- _Exercise directions_:
Quote the listing below in full and exactly as written, but omit every picture.

- _Provided material_:
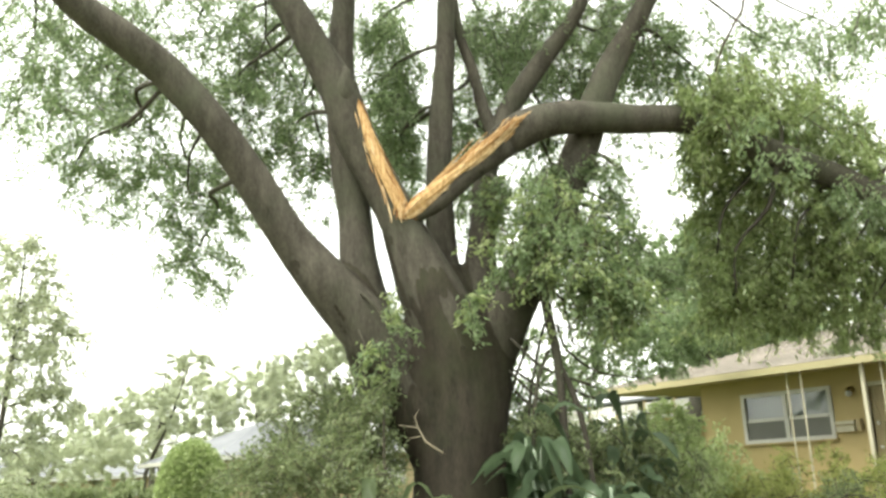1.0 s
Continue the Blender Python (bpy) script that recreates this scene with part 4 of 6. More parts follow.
BAMBOO = [
    (1.05, 14.96, 3.67, 0.52, 0.43, 30),
    (1.55, 13.91, 3.42, 0.56, 0.46, 34),
    (2.04, 13.85, 3.81, 0.56, 0.56, 40),
    (2.08, 12.83, 2.52, 0.30, 0.90, 50),
    (1.69, 13.90, 2.09, 0.44, 0.46, 20),
    (1.18, 14.75, 1.53, 0.26, 0.34, 14),
    (1.68, 13.90, 1.21, 0.48, 0.36, 26),
    (1.93, 12.35, 0.95, 0.36, 0.36, 26),
    (1.58, 14.92, 2.46, 0.33, 0.25, 6),
    (1.32, 13.94, 0.83, 0.32, 0.24, 10),
    (0.86, 14.47, 3.22, 0.42, 0.32, 18),
    (2.05, 12.33, 1.54, 0.22, 0.43, 18),
]
LACE_A = [
    (-10.11, 7.35, 6.01, 0.36, 0.65, 22),
    (-9.91, 7.62, 4.97, 0.29, 0.43, 12),
    (-9.54, 8.23, 5.67, 0.36, 0.36, 12),
    (-9.58, 8.18, 4.42, 0.22, 0.51, 12),
    (-9.46, 8.62, 5.07, 0.37, 0.44, 14),
    (-8.38, 9.94, 5.37, 0.37, 0.37, 5),
    (-8.13, 10.15, 4.78, 0.40, 0.40, 1),
    (-7.95, 10.28, 4.06, 0.30, 0.42, 2),
    (-8.45, 9.60, 4.05, 0.30, 0.40, 3),
    (-7.60, 10.50, 5.27, 0.26, 0.45, 7),
    (-8.70, 9.39, 7.19, 0.59, 0.44, 18),
    (-9.14, 8.68, 6.68, 0.43, 0.43, 16),
]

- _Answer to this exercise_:
1.0 s
Continue the Blender Python (bpy) script that recreates this scene with part 4 of 6. More parts follow.
BAMBOO = [
    (1.05, 14.96, 3.67, 0.52, 0.43, 30),
    (1.55, 13.91, 3.42, 0.56, 0.46, 34),
    (2.04, 13.85, 3.81, 0.56, 0.56, 40),
    (2.08, 12.83, 2.52, 0.30, 0.90, 50),
    (1.69, 13.90, 2.09, 0.44, 0.46, 20),
    (1.18, 14.75, 1.53, 0.26, 0.34, 14),
    (1.68, 13.90, 1.21, 0.48, 0.36, 26),
    (1.93, 12.35, 0.95, 0.36, 0.36, 26),
    (1.58, 14.92, 2.46, 0.33, 0.25, 6),
    (1.32, 13.94, 0.83, 0.32, 0.24, 10),
    (0.86, 14.47, 3.22, 0.42, 0.32, 18),
    (2.05, 12.33, 1.54, 0.22, 0.43, 18),
]
LACE_A = [
    (-10.11, 7.35, 6.01, 0.36, 0.65, 22),
    (-9.91, 7.62, 4.97, 0.29, 0.43, 12),
    (-9.54, 8.23, 5.67, 0.36, 0.36, 12),
    (-9.58, 8.18, 4.42, 0.22, 0.51, 12),
    (-9.46, 8.62, 5.07, 0.37, 0.44, 14),
    (-8.38, 9.94, 5.37, 0.37, 0.37, 5),
    (-8.13, 10.15, 4.78, 0.40, 0.40, 1),
    (-7.95, 10.28, 4.06, 0.30, 0.42, 2),
    (-8.45, 9.60, 4.05, 0.30, 0.40, 3),
    (-7.60, 10.50, 5.27, 0.26, 0.45, 7),
    (-8.70, 9.39, 7.19, 0.59, 0.44, 18),
    (-9.14, 8.68, 6.68, 0.43, 0.43, 16),
]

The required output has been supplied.